Written exercise → Return each line of the listing below, unchanged, and omit the images.

===== Data extract

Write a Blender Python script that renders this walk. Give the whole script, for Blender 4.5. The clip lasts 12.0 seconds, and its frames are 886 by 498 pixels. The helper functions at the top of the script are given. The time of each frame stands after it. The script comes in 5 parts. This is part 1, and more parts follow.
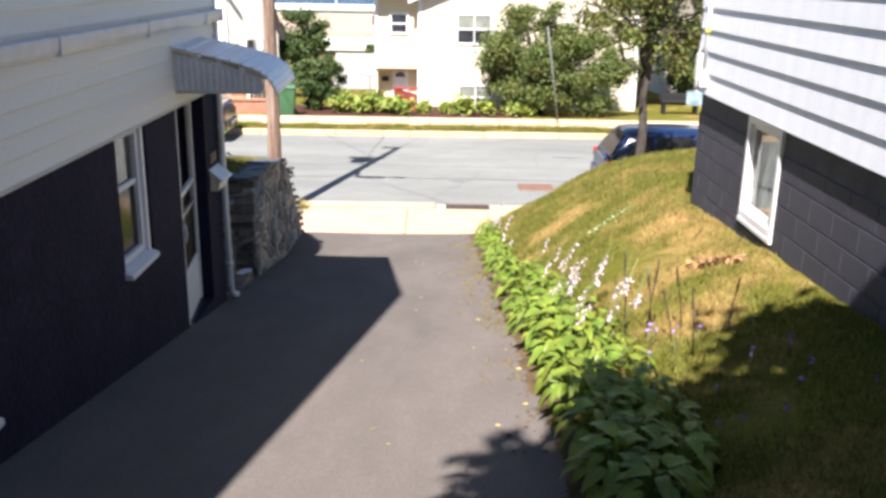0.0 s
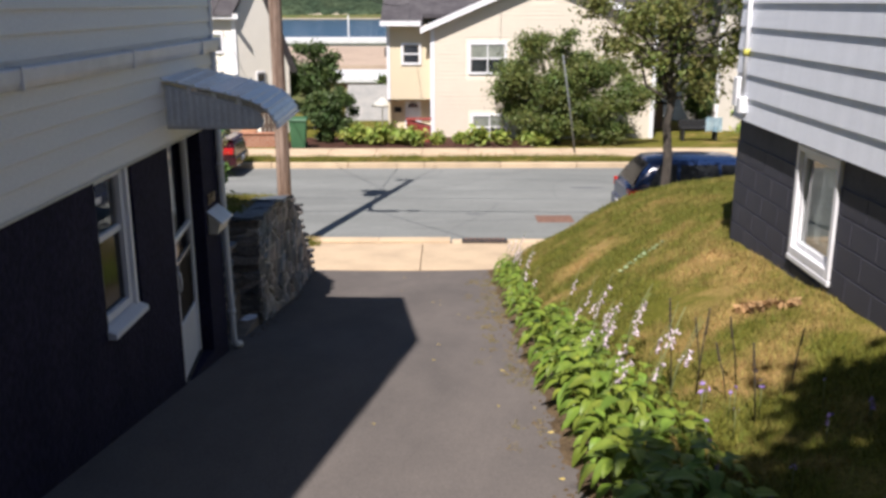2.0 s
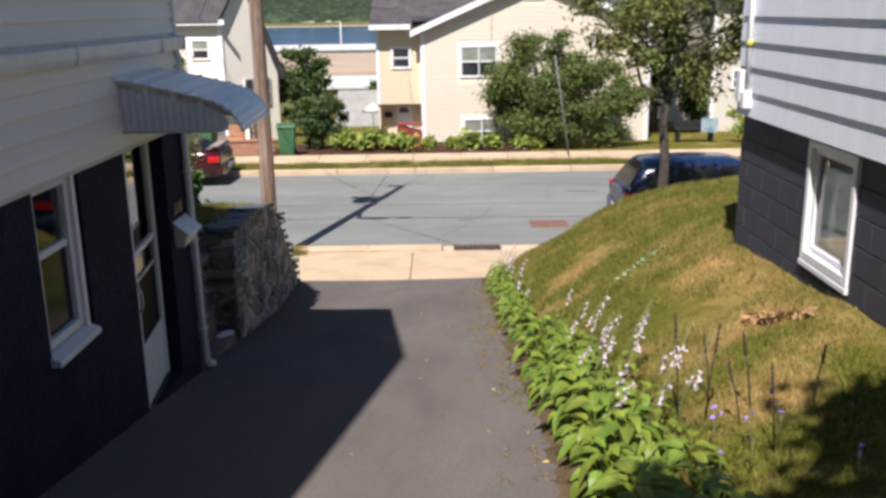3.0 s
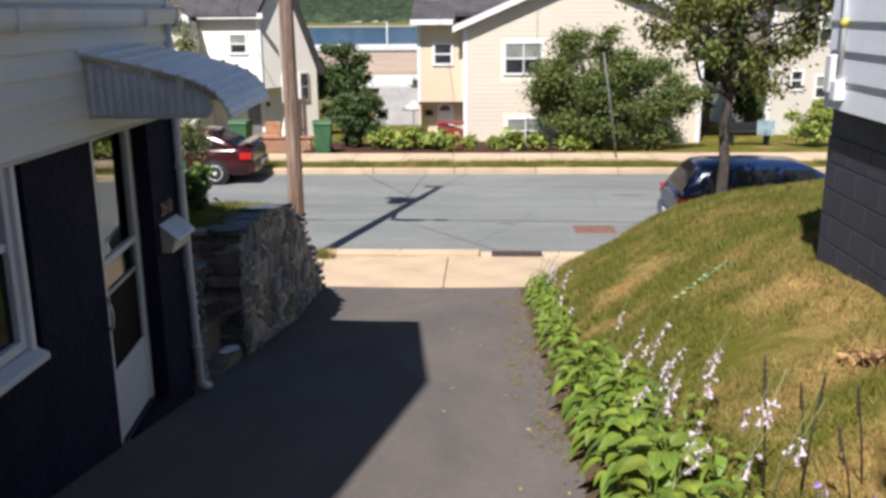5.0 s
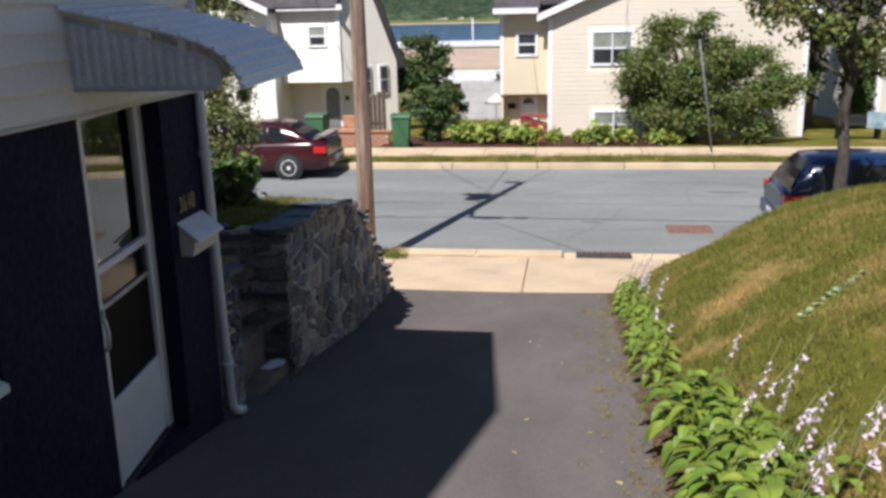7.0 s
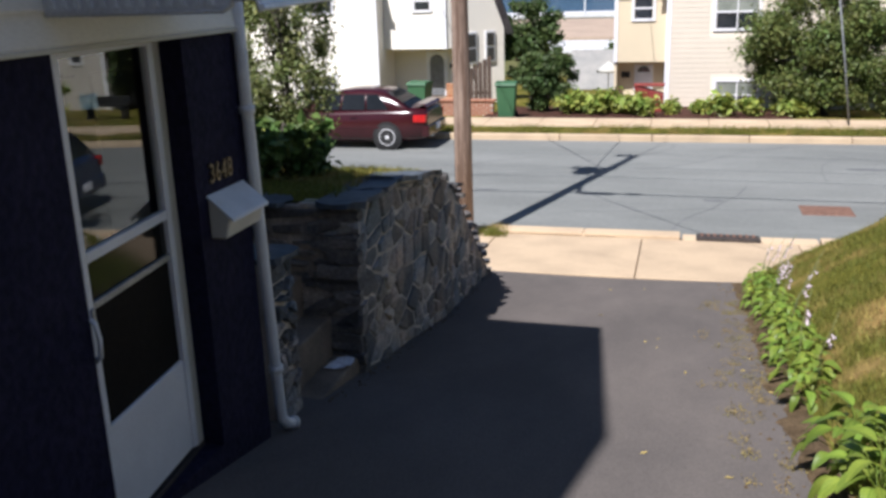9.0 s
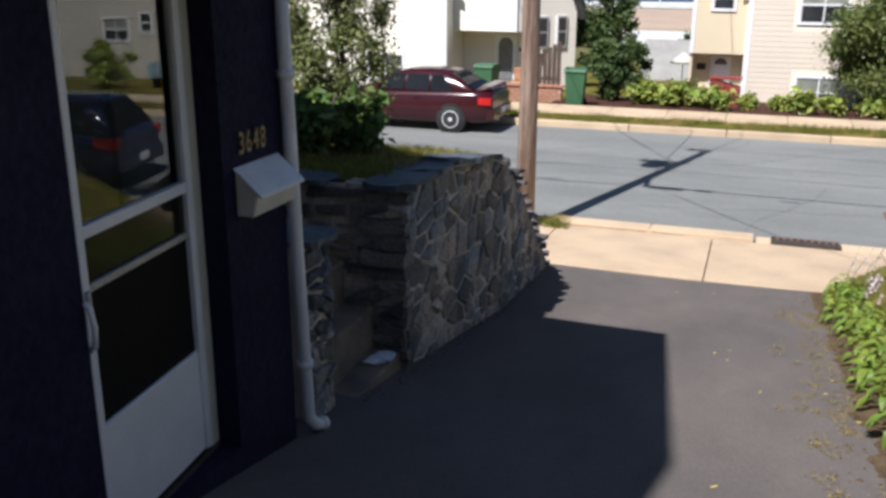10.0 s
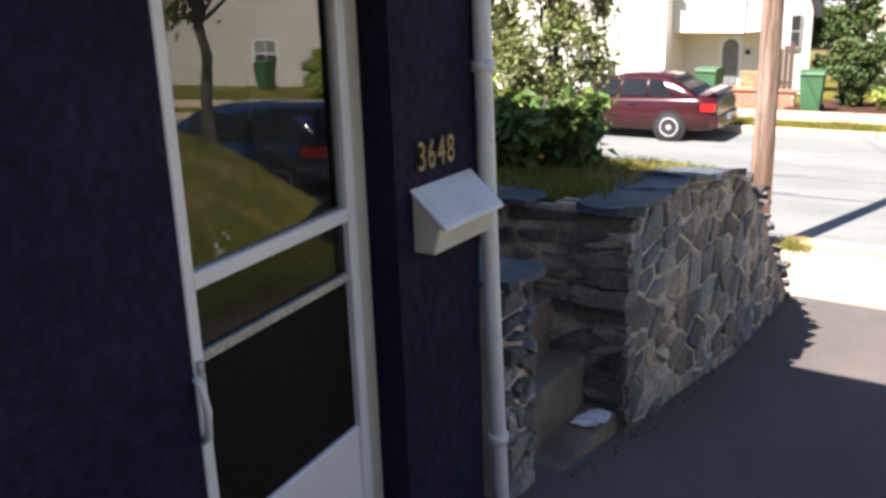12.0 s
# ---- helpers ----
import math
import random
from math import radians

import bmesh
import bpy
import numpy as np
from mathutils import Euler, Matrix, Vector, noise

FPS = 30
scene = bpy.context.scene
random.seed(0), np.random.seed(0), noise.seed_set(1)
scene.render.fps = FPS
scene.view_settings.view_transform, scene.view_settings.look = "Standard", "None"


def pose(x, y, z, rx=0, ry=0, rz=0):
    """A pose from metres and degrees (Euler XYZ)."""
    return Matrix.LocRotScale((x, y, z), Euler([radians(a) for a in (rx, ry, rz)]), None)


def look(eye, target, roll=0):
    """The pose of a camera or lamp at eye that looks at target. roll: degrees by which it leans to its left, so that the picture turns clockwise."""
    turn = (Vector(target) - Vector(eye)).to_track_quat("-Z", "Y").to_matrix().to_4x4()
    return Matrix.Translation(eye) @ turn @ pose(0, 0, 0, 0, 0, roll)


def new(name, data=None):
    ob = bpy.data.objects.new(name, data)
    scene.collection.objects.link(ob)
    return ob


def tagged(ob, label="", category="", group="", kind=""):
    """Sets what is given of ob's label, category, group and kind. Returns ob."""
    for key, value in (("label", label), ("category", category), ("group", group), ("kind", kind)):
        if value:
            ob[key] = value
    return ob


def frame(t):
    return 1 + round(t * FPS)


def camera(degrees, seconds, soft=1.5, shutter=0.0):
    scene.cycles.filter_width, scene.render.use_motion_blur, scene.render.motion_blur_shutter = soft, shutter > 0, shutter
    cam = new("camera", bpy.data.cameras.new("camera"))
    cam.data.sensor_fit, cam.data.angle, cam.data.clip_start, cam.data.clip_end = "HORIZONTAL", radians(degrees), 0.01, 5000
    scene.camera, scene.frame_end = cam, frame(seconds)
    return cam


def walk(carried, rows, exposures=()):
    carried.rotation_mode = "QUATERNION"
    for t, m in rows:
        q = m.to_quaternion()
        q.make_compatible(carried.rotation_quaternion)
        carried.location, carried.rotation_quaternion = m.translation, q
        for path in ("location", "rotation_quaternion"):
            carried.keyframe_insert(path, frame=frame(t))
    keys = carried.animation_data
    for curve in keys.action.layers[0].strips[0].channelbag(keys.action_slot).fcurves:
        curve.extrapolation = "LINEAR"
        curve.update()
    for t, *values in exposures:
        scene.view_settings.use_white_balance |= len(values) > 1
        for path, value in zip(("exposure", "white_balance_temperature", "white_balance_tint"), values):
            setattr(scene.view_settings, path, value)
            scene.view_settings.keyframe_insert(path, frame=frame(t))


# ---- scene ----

==========

Complete output →
Write a Blender Python script that renders this walk. Give the whole script, for Blender 4.5. The clip lasts 12.0 seconds, and its frames are 886 by 498 pixels. The helper functions at the top of the script are given. The time of each frame stands after it. The script comes in 5 parts. This is part 1, and more parts follow.
0.0 s
2.0 s
3.0 s
5.0 s
7.0 s
9.0 s
10.0 s
12.0 s
# ---- helpers ----
import math
import random
from math import radians

import bmesh
import bpy
import numpy as np
from mathutils import Euler, Matrix, Vector, noise

FPS = 30
scene = bpy.context.scene
random.seed(0), np.random.seed(0), noise.seed_set(1)
scene.render.fps = FPS
scene.view_settings.view_transform, scene.view_settings.look = "Standard", "None"


def pose(x, y, z, rx=0, ry=0, rz=0):
    """A pose from metres and degrees (Euler XYZ)."""
    return Matrix.LocRotScale((x, y, z), Euler([radians(a) for a in (rx, ry, rz)]), None)


def look(eye, target, roll=0):
    """The pose of a camera or lamp at eye that looks at target. roll: degrees by which it leans to its left, so that the picture turns clockwise."""
    turn = (Vector(target) - Vector(eye)).to_track_quat("-Z", "Y").to_matrix().to_4x4()
    return Matrix.Translation(eye) @ turn @ pose(0, 0, 0, 0, 0, roll)


def new(name, data=None):
    ob = bpy.data.objects.new(name, data)
    scene.collection.objects.link(ob)
    return ob


def tagged(ob, label="", category="", group="", kind=""):
    """Sets what is given of ob's label, category, group and kind. Returns ob."""
    for key, value in (("label", label), ("category", category), ("group", group), ("kind", kind)):
        if value:
            ob[key] = value
    return ob


def frame(t):
    return 1 + round(t * FPS)


def camera(degrees, seconds, soft=1.5, shutter=0.0):
    scene.cycles.filter_width, scene.render.use_motion_blur, scene.render.motion_blur_shutter = soft, shutter > 0, shutter
    cam = new("camera", bpy.data.cameras.new("camera"))
    cam.data.sensor_fit, cam.data.angle, cam.data.clip_start, cam.data.clip_end = "HORIZONTAL", radians(degrees), 0.01, 5000
    scene.camera, scene.frame_end = cam, frame(seconds)
    return cam


def walk(carried, rows, exposures=()):
    carried.rotation_mode = "QUATERNION"
    for t, m in rows:
        q = m.to_quaternion()
        q.make_compatible(carried.rotation_quaternion)
        carried.location, carried.rotation_quaternion = m.translation, q
        for path in ("location", "rotation_quaternion"):
            carried.keyframe_insert(path, frame=frame(t))
    keys = carried.animation_data
    for curve in keys.action.layers[0].strips[0].channelbag(keys.action_slot).fcurves:
        curve.extrapolation = "LINEAR"
        curve.update()
    for t, *values in exposures:
        scene.view_settings.use_white_balance |= len(values) > 1
        for path, value in zip(("exposure", "white_balance_temperature", "white_balance_tint"), values):
            setattr(scene.view_settings, path, value)
            scene.view_settings.keyframe_insert(path, frame=frame(t))


# ---- scene ----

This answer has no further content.